Jonathan Rhys Meyers: ‘Imagine what it takes to suck the entire blood system out of somebody’
The Cork actor prepared for the role of Dracula in full-blooded fashion: by staring at strangers in Budapest ‘until they wanted to call the police, thinking I was a lunatic’
Jonathan Rhys Meyers: ‘[The name Dracula] comes from the Carpathian Mountains where people are very superstitious. Irish people are very superstitious, so I was able to engage in that’
Max Schreck in Nosferatu
Bela Lugosi in Universal’s Dracula films
Christopher Lee in Hammer’s vision
I am sitting in a crypt with Jonathan Rhys Meyers, star of The Tudors, Mission Impossible 3 and the most recent incarnation of Dracula. In an adjoining chamber there is a cabinet containing a mummified cat and mouse discovered in an organ pipe in the 19th century (isn’t there a film called Dracula Meets the Mummy?). Nearby hover the Sky PR team who are, in their way, just as spooky.

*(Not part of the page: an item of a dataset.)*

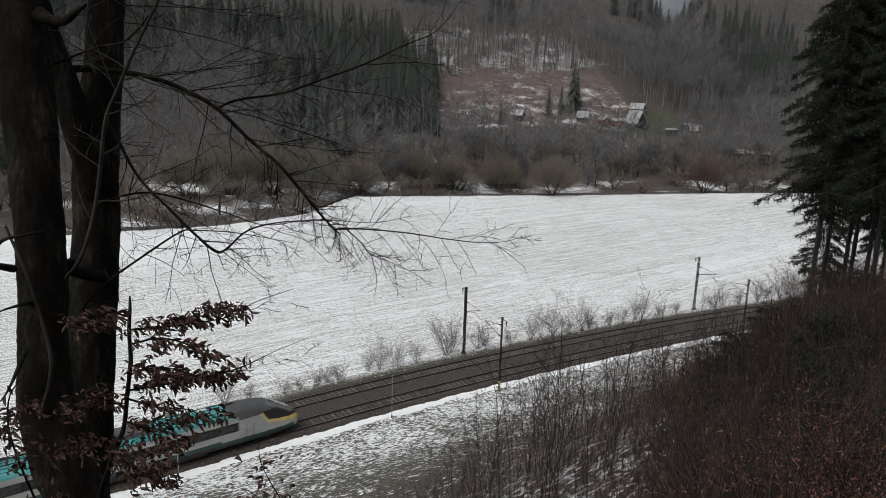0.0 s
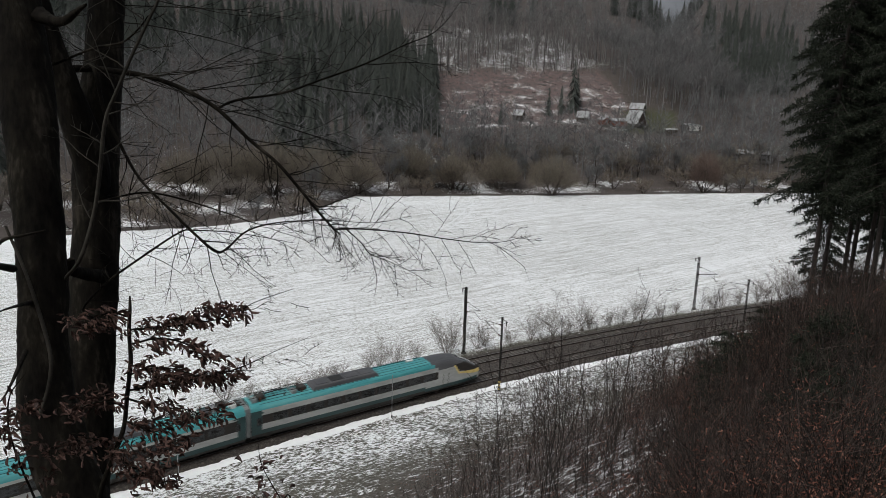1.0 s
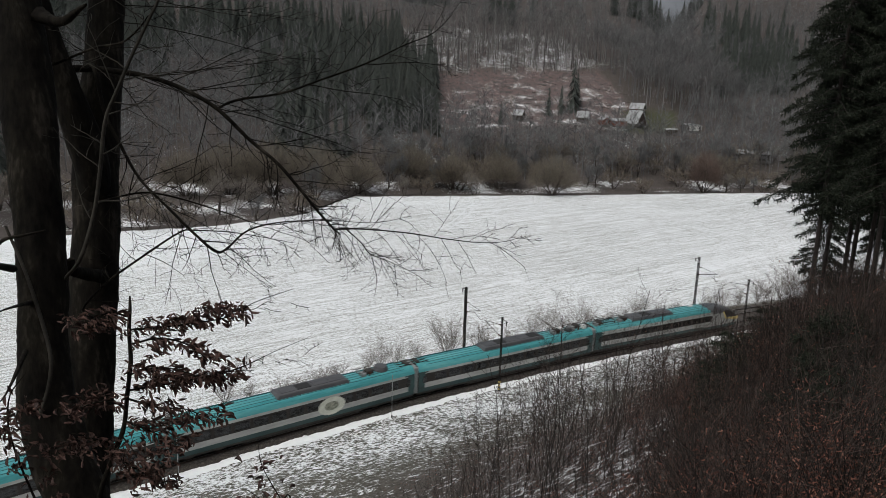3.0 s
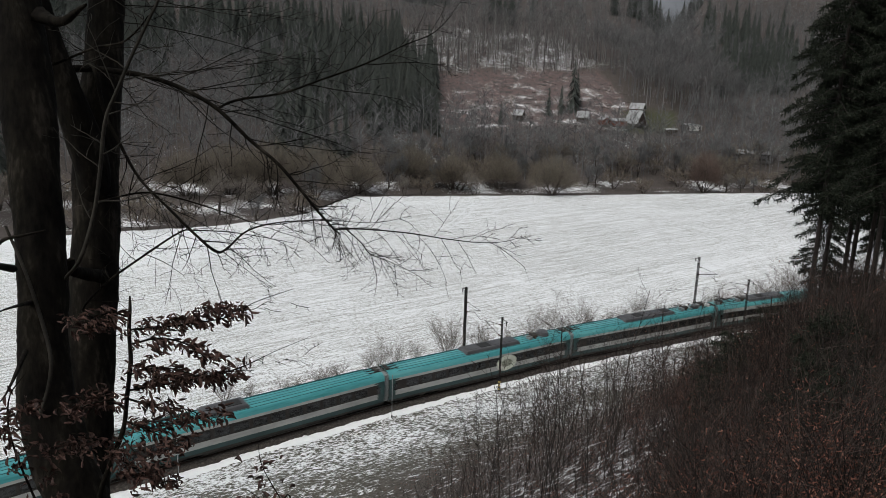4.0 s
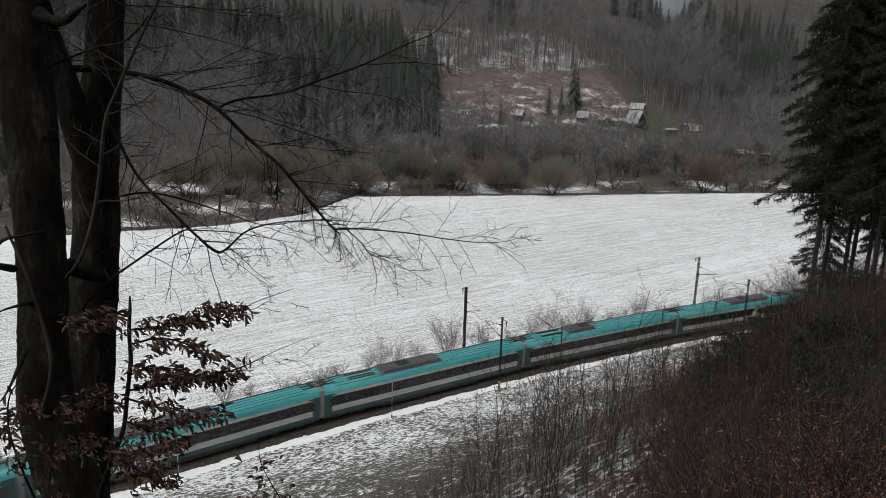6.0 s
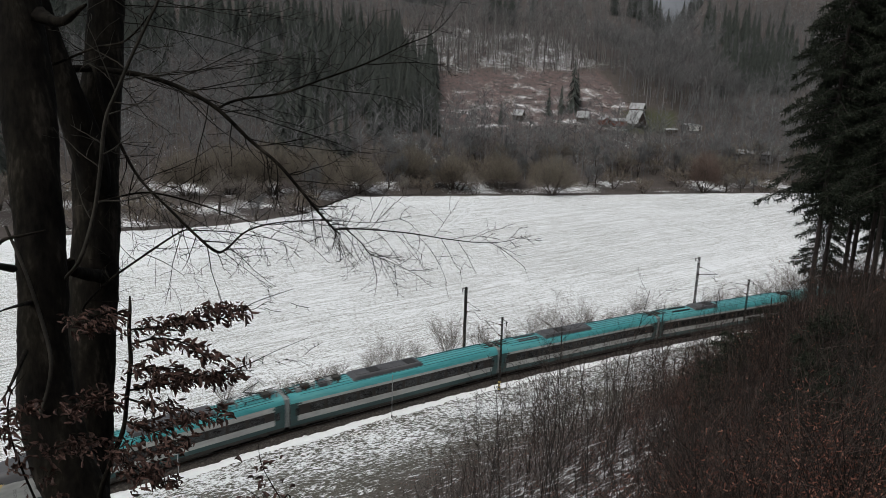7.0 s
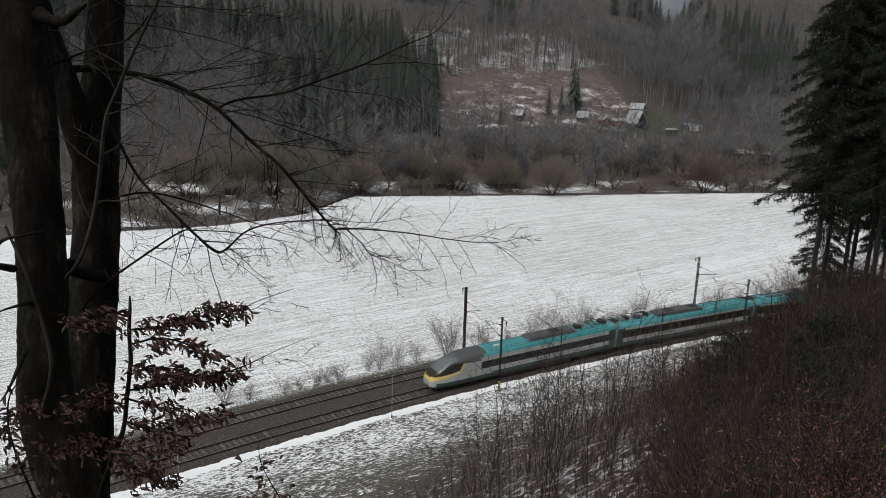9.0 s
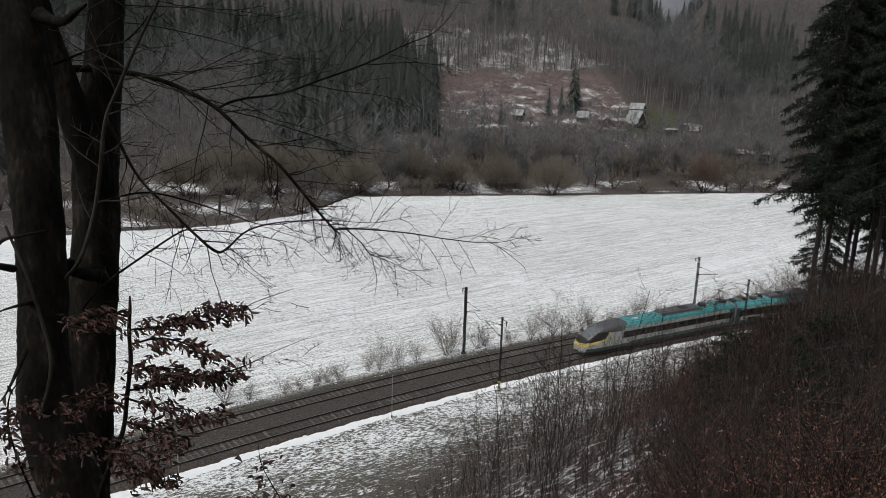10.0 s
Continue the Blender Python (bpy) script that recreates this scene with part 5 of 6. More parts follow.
def limb_mesh(path, sides=12, per=6, knots=0.06, seed=1):
    """A round limb with an uneven skin."""
    r = np.random.default_rng(seed)
    pts, rad = spline(path, per)
    n = len(pts)
    d = np.gradient(pts, axis=0)
    d /= np.linalg.norm(d, axis=1, keepdims=True)
    ref = np.array([0.0, 1.0, 0.0]) if abs(d[0, 2]) > 0.7 else np.array([0.0, 0.0, 1.0])
    u = np.cross(d, ref)
    u /= np.linalg.norm(u, axis=1, keepdims=True)
    w = np.cross(d, u)
    ang = np.arange(sides) * 2 * np.pi / sides
    skin = 1 + knots * (np.sin(ang * 3 + np.arange(n)[:, None] * 0.35) * 0.5 + r.normal(0, 0.35, (n, sides)))
    ring_ = pts[:, None] + (u[:, None] * np.cos(ang)[None, :, None] + w[:, None] * np.sin(ang)[None, :, None]) * (rad[:, None] * skin)[..., None]
    i, j = np.meshgrid(np.arange(n - 1), np.arange(sides), indexing="ij")
    k = (j + 1) % sides
    f = np.stack([i * sides + j, i * sides + k, (i + 1) * sides + k, (i + 1) * sides + j], -1).reshape(-1, 4)
    return mesh_np("limb", ring_.reshape(-1, 3), f, True)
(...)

Earlier there were round-table discussions with other cast members (“It’s like a fecking seance,” muttered one journalist) and now Rhys Meyers is offering me coffee. He’s friendly, fashionably dressed in a low-cut T-shirt and suit jacket, but looks tired. “You’re caffeinated to the hilt, are you?” he says. He stares intensely at me as he speaks. He makes dramatic hand gestures and his accent shifts geographically over the course of the conversation.
There’s a pattern to this. The more passionate he gets, the more he sounds like he’s from Cork, where he actually grew up. And he is very passionate about Dracula. “Suffering is what drives him – the pain,” he says. “It takes eight minutes to strangle somebody. Imagine what it takes to suck the entire blood system out of somebody. How you have to stick with it. How you have to focus. It’s an extraordinary thing and it’s terrible and wonderful all at the same time.”
Was he method acting? “I didn’t lock myself in a casket or anything, but I chose an apartment [in Budapest where they were shooting] that was very, very Gothic and sometimes I would go out and walk the streets, and look at people and just try to unnerve them. I’d be in Budapest in a cafe and just stare at someone until they wanted to call the police, thinking I was a lunatic.”
He had completed his long stint as Henry VIII in The Tudors, finished a film called Belle de Seigneur and had taken a year off to paint and play music when he was approached to play the role by NBC’s Bob Greenblatt.
“I said, ‘It’s been done’. He said, ‘But not by you’,” says Rhys Meyers. “I’d grown. I’d had pain and loss and joy. I bring that experience. Then I lost my grandfather and I lost my best friend to cancer. I went back for funerals. And seeing all my family and the pain [they] were in, and my own personal pain with my best friend dying of a terrible, terrible illness, I was able to go back and shoot it into the camera as much as possible, to expel it out in a very aggressive way and a very focused way.”